Interpretation: The scatter plot shows a dense vertical
band at low DTI values with no clear upward or downward trend in
interest rates. Therefore, DTI alone does not seem to be a major driver
of loan pricing.
ggplot(loans_full_schema, aes(x = grade, y = interest_rate)) +
geom_boxplot(outlier.alpha = 0.2) +
labs(title = "Interest rate by loan grade",
x = "Loan grade",
y = "Interest rate (%)")
Interpretation: Median interest rates increase
systematically from grade A to grade G, and the distributions overlap
only modestly between adjacent grades.
This indicates a strong monotonic relationship: lower-quality grades are
consistently charged higher interest rates. ### Within the same
loan_grade, does annual_income matter for interest_rate?

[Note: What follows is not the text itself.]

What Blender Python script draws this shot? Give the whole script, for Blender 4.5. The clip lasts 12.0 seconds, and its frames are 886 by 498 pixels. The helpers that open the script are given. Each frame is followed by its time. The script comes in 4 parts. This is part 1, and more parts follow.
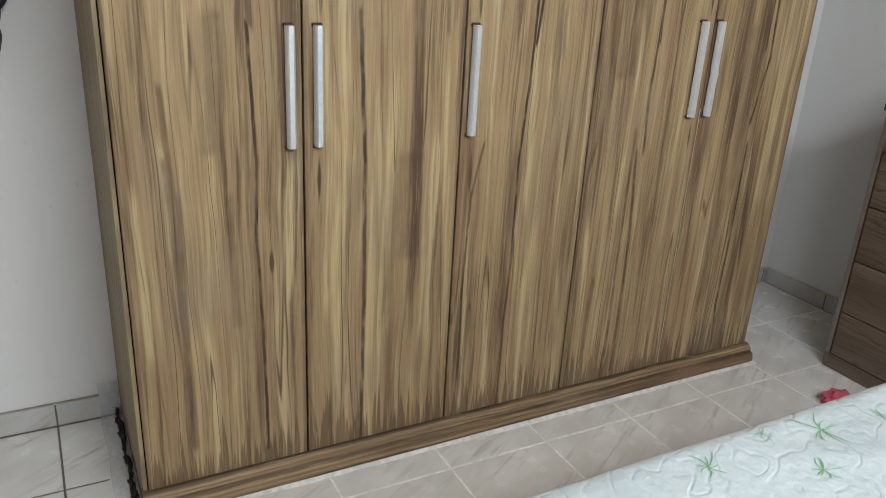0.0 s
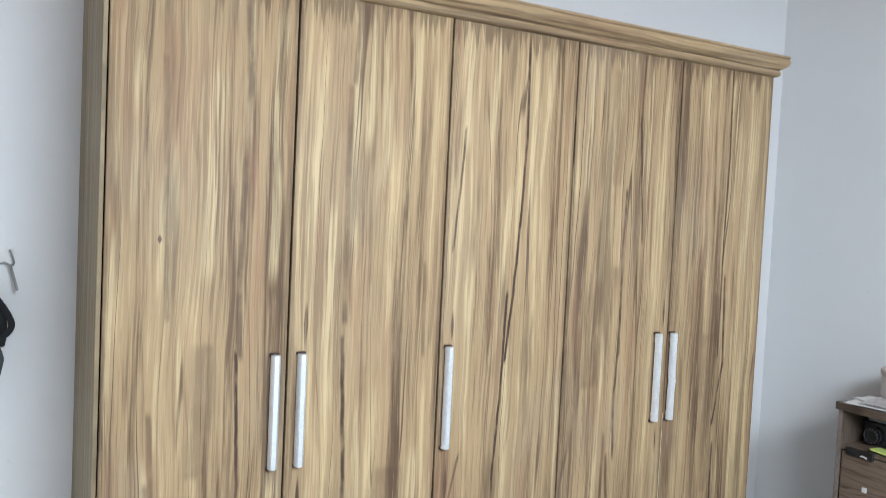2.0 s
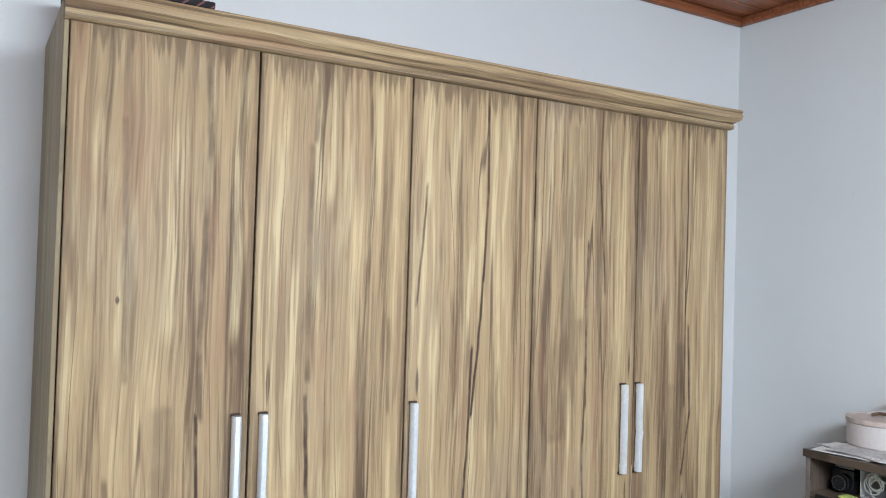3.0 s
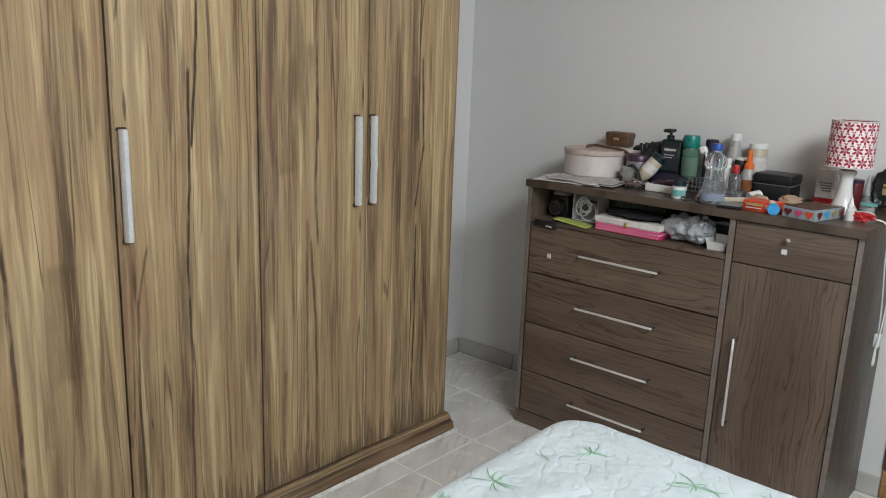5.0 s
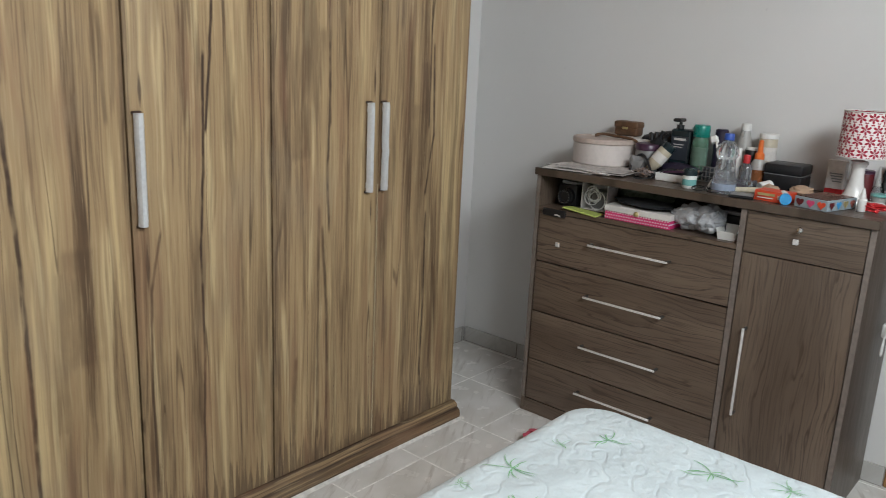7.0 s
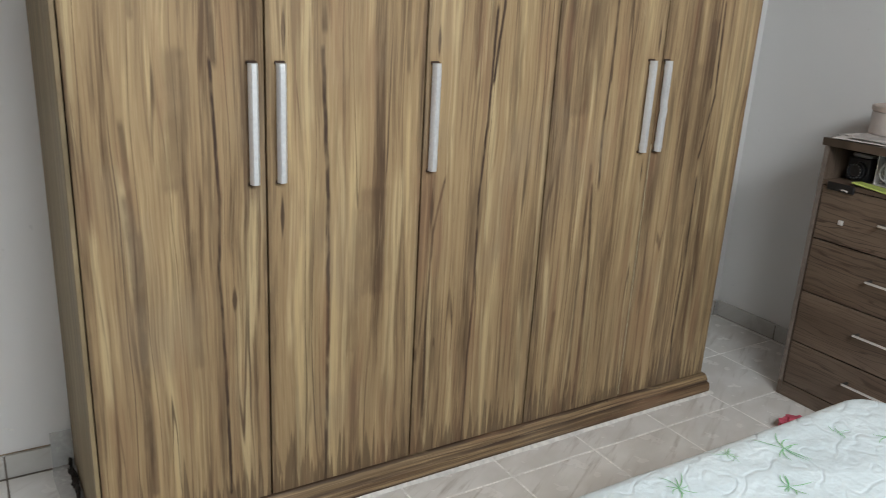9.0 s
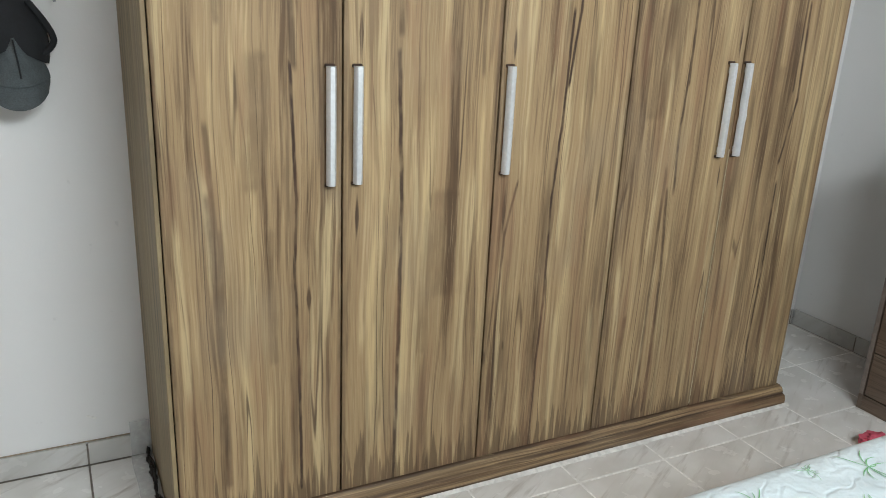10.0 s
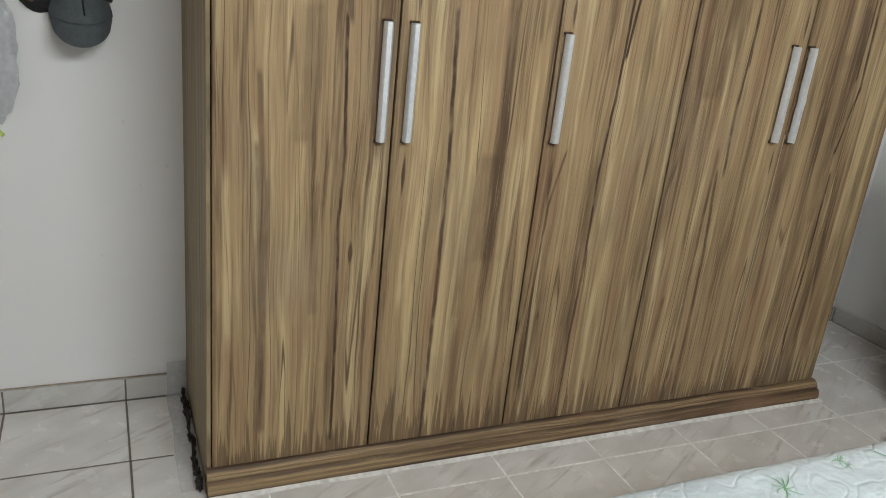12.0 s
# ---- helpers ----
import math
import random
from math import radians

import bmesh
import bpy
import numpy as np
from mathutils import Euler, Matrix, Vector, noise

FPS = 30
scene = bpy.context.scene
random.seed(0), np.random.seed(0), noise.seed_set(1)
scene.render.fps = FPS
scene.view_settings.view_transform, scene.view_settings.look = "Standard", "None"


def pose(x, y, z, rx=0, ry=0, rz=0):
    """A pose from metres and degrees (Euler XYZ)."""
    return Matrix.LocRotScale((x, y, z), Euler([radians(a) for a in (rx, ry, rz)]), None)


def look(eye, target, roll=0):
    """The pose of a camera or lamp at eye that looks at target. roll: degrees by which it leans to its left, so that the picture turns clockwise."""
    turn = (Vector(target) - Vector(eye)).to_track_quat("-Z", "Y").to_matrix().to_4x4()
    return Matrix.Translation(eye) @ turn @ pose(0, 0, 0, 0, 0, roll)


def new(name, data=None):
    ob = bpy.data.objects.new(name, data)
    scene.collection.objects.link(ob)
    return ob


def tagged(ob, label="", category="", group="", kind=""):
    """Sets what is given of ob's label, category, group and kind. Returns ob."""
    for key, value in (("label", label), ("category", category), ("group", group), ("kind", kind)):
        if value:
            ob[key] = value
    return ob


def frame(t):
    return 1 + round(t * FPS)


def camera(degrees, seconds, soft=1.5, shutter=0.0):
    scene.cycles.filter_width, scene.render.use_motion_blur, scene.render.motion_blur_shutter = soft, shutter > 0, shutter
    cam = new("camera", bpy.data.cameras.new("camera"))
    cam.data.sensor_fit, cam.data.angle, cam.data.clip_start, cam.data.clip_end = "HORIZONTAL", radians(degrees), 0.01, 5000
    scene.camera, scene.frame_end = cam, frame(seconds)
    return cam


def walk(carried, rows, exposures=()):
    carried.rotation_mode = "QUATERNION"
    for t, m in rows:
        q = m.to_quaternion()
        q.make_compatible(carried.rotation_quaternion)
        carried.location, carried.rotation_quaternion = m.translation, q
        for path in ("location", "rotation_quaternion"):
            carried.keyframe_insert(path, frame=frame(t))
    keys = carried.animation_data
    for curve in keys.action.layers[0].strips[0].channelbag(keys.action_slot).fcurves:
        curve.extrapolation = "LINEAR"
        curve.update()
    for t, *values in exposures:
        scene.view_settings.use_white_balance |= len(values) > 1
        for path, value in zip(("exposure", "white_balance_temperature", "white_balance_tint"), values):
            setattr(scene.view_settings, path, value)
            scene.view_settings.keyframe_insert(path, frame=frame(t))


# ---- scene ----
cam = camera(58.7, 12.0, soft=0.6, shutter=0.35)
PATH = [
    (0, (-0.151, -1.853, 1.491), (0.734, -0.217, 0.757), 3.1),
    (0.5, (-0.187, -1.888, 1.509), (0.731, -0.222, 0.892), 2.5),
    (1, (-0.196, -1.905, 1.544), (0.751, -0.198, 1.106), 2.7),
    (1.5, (-0.204, -1.919, 1.611), (0.759, -0.18, 1.395), 3.1),
    (2, (-0.196, -1.935, 1.665), (0.777, -0.19, 1.571), 2.7),
    (2.5, (-0.184, -1.954, 1.681), (0.814, -0.222, 1.695), 1.9),
    (3, (-0.175, -1.955, 1.672), (0.854, -0.24, 1.715), 1.7),
    (3.5, (-0.101, -1.971, 1.589), (1.053, -0.348, 1.402), 1.3),
    (3.7, (-0.096, -1.948, 1.559), (1.141, -0.396, 1.312), 1.6),
    (5.3, (-0.042, -1.95, 1.485), (1.423, -0.678, 0.998), 2.1),
    (5.5, (-0.042, -1.956, 1.487), (1.424, -0.687, 0.996), 2.1),
    (6, (-0.04, -1.957, 1.489), (1.433, -0.696, 0.998), 2.0),
    (6.5, (-0.052, -1.952, 1.484), (1.425, -0.694, 0.997), 2.2),
    (6.7, (-0.063, -1.932, 1.481), (1.42, -0.682, 0.993), 2.5),
    (8.3, (-0.163, -1.862, 1.458), (1.008, -0.351, 0.871), 4.1),
    (8.5, (-0.168, -1.859, 1.462), (0.95, -0.316, 0.856), 4.0),
    (9, (-0.193, -1.859, 1.461), (0.816, -0.246, 0.846), 3.1),
    (9.5, (-0.207, -1.85, 1.463), (0.715, -0.186, 0.843), 2.7),
    (10, (-0.213, -1.848, 1.466), (0.656, -0.157, 0.844), 2.7),
    (10.5, (-0.219, -1.849, 1.464), (0.613, -0.139, 0.844), 3.0),
    (11, (-0.221, -1.85, 1.456), (0.593, -0.132, 0.834), 3.9),
    (11.5, (-0.227, -1.848, 1.446), (0.58, -0.137, 0.798), 5.2),
    (12, (-0.232, -1.854, 1.436), (0.55, -0.147, 0.748), 6.1),
]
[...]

ggplot(loans_full_schema, aes(x = annual_income, y = interest_rate)) +
geom_point(alpha = 0.2) +
scale_x_log10() +
facet_wrap(~ grade) +
labs(title = "Interest rate vs. annual income within each grade",
x = "Annual income (log scale)",
y = "Interest rate (%)")
## Warning in scale_x_log10(): log-10 transformation introduced infinite values.
Interpretation: Within each grade, interest rates
remain fairly flat across different income levels, with substantial
vertical spread but no clear trend along the income axis.
This suggests that once grade is set, income adds little extra
information for pricing, reinforcing the idea that grades are the
primary mechanism lenders use to encode borrower risk.